Exact token counts (estimates used)
Perfect pruning (some edge cases may slip through)
Zero token waste (conservative estimates used)

Cost Implications

GPT-5 Mini

Used for every reasoning step
Token budgets limit per-call costs
Retries add minimal cost (same model, same prompt)
No fallback model costs

GPT-4o

Used selectively (not every step)
Only for visual analysis
No retries (cost control)
Failures don't block tests

Optimization

DOM pruning reduces input tokens
History limiting reduces context size
Selective GPT-4o usage reduces visual analysis costs

Failure Handling Philosophy

Fail Fast

Non-retryable errors fail immediately
Clear error messages for debugging
No silent degradation

Resilient

Transient errors are retried once
Same model ensures consistency
Bounded retry latency (200-400ms)

Honest

Errors are logged with full context
No false success indicators
User knows exactly what failed and why

No Fallback Models

Why

Consistency: Same model = same behavior
Predictability: No model-specific quirks
Cost control: No expensive fallback calls
Simplicity: Easier to debug and maintain

What Happens Instead

Same-model retry for transient failures
Clear error messages for permanent failures
User can retry the test manually

Limitations

Known Limitations

Token budgets may truncate very large DOMs
Retry only handles transient failures
GPT-4o failures are silent (visual analysis skipped)
No baseline comparison for visual tests
Model responses are not cached between tests

Acceptable Trade-offs

Deterministic truncation (predictable behavior)
Bounded retries (controlled latency)
Selective visual analysis (cost optimization)
Fail-fast on permanent errors (clear feedback)

Support & Troubleshooting

Common Issues

1. "GPT-5 Mini API error (400)"

Check OPENAI_API_KEY is valid
Verify model name is 'gpt-5-mini'
Check API key has proper permissions

2. "GPT-5 Mini API authentication failed (401)"

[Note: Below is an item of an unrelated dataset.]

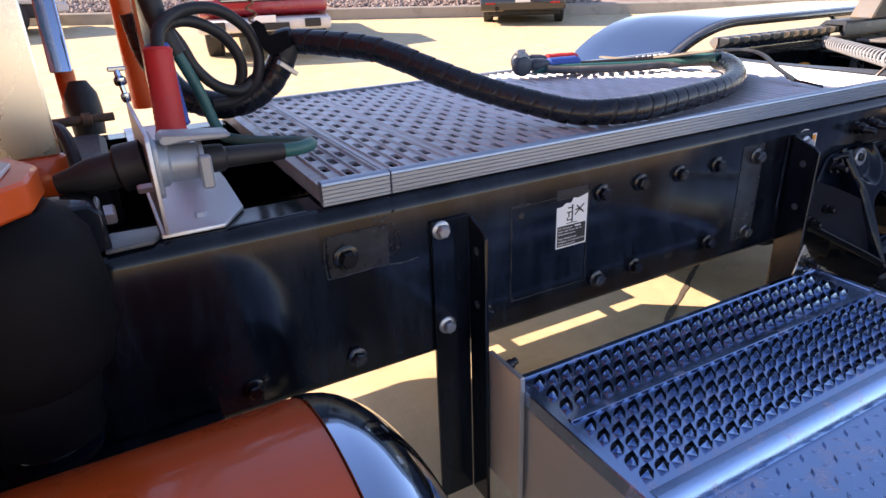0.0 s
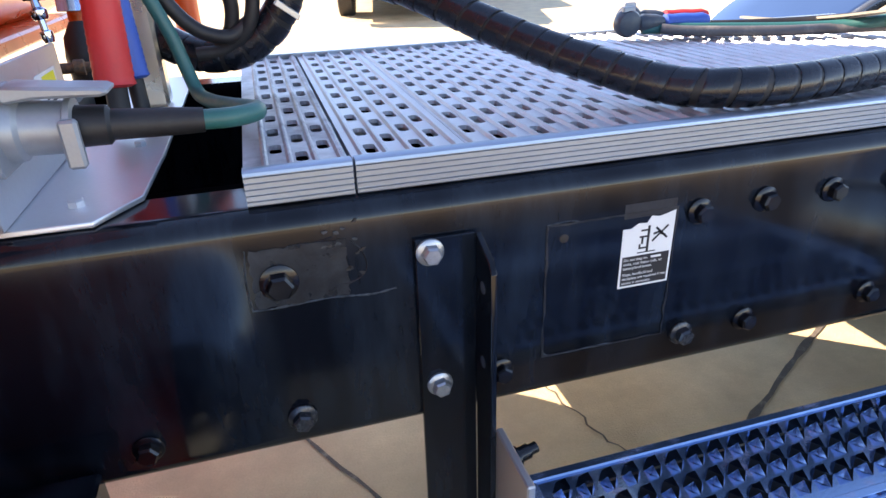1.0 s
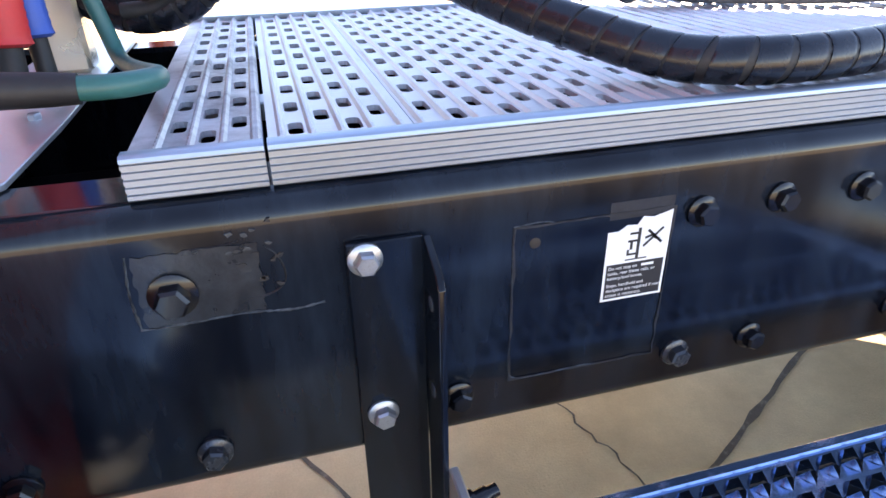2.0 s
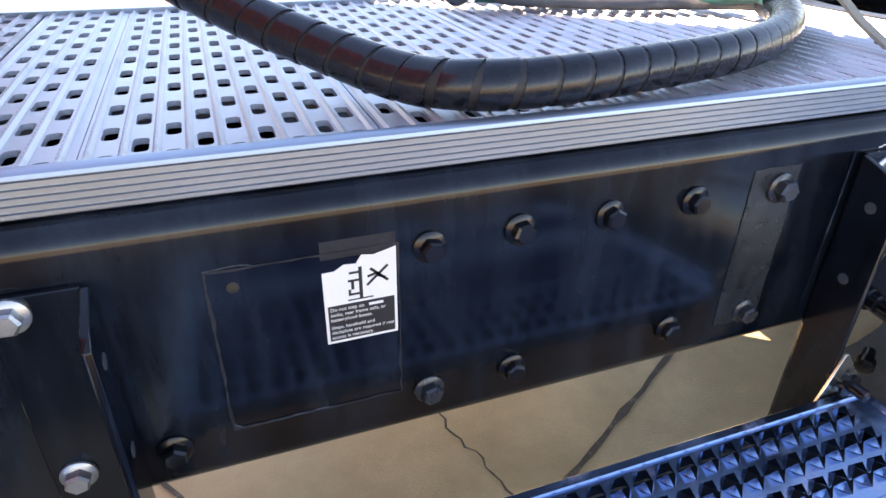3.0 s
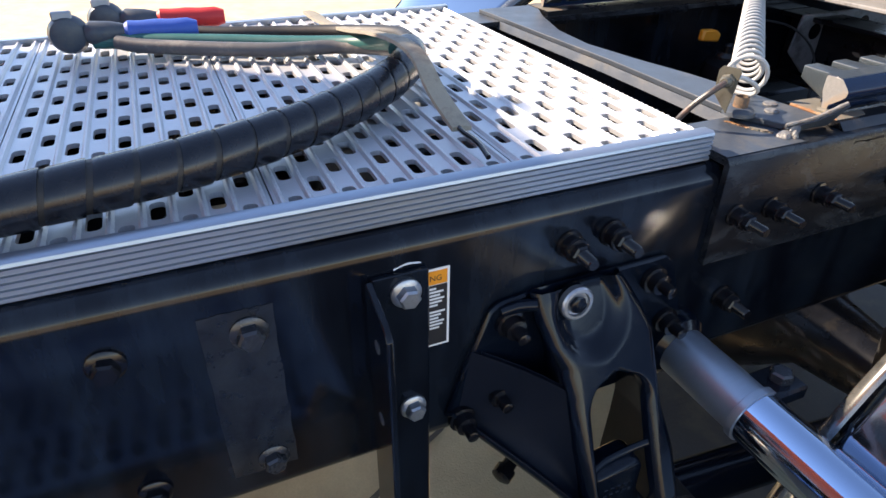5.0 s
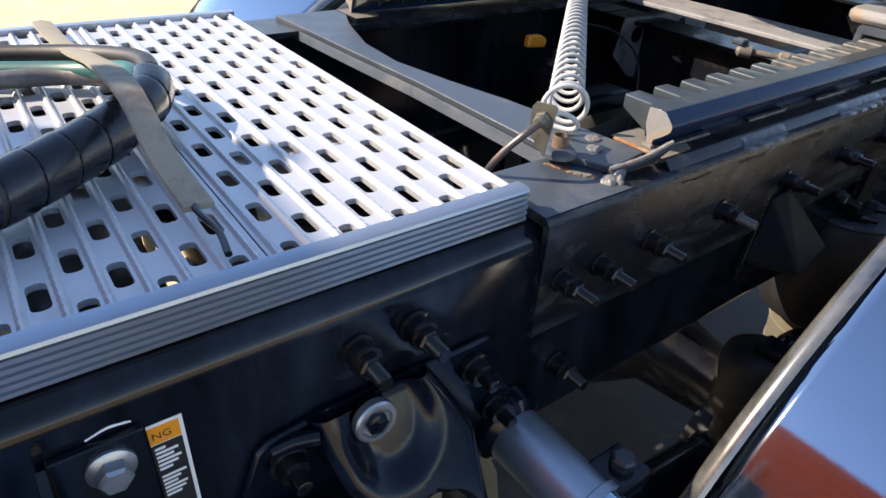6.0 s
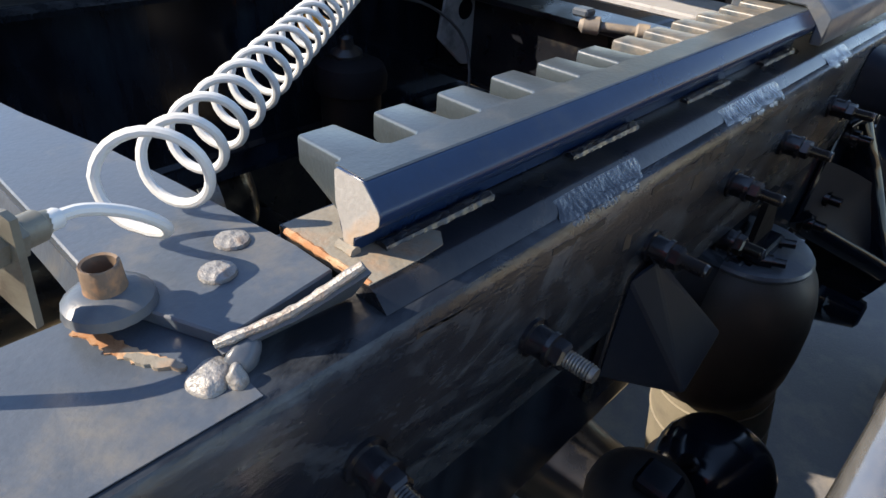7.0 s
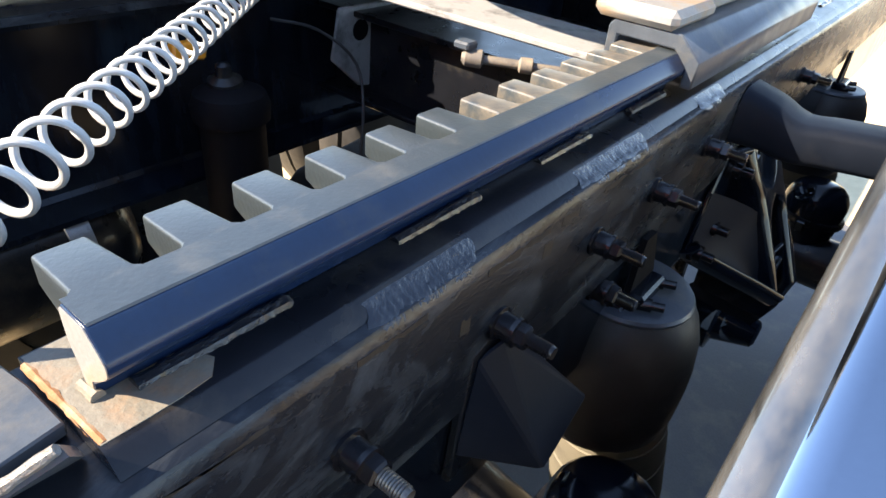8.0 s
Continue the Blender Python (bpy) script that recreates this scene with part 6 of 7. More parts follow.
def exhaust_shield():
    t = thing("exhaust_shield", (-0.66, 0.3, 1.17), "polished stainless shield panel with an orange painted foot", "exhaust shield")
    bm = bmesh.new()
    prism(bm, [(0.292, 1.224), (0.304, 1.224), (0.344, 2.3), (0.332, 2.3)], "x", -0.86, -0.537, 0.003, 2)
    part("panel", bm, SATIN, t)
    bm = bmesh.new()
    prism(bm, [(-0.86, 0.32), (-0.86, 0.282), (-0.60, 0.276), (-0.545, 0.284), (-0.529, 0.310), (-0.545, 0.330)], "z", 1.160, 1.2238, 0.004, 2)
    part("foot", bm, ORANGE, t)
    return t


exhaust_shield()


def mirror_box():
    t = thing("polished_box", (-0.52, 1.0, 1.15), "polished metal box on an orange post behind the cab", "box")
    bm = bmesh.new()
    prism(bm, [(0.98, 1.283), (1.10, 1.283), (1.30, 1.75), (1.18, 1.75)], "x", -0.556, -0.506, 0.004, 3)
    part("polished_case", bm, CHROME, t)
    bm = bmesh.new()
    lathe(bm, (-0.527, 1.04, 1.143), (0, 0, 1), [(0, 0.026), (0.05, 0.026), (0.06, 0.023), (0.14, 0.023)], 20)
    part("post", bm, ORANGE, t)
    return t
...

OPENAI_API_KEY is invalid or expired
Regenerate API key in OpenAI dashboard

3. "GPT-5 Mini API rate limit exceeded (429)"

Wait a few minutes
Check OpenAI usage limits
Retry the test

4. Test fails immediately after starting

Check API key is set in .env file
Verify network connectivity
Check OpenAI service status

5. Large DOMs causing issues

DOM pruning should handle this automatically
Token budgets prevent unbounded growth
If issues persist, check DOM size in logs

Summary

One model per test: GPT-5 Mini for all reasoning
Retry policy: Same-model retry, max 1 retry, 200-400ms backoff
Token budgets: Strict per-call limits with DOM pruning
Failure handling: Fail-fast with clear errors, retry transient failures
No fallbacks: Consistency over complexity
Honest limitations: Documented and acknowledged

This architecture prioritizes predictability, cost control, and clear failure modes over complex fallback strategies.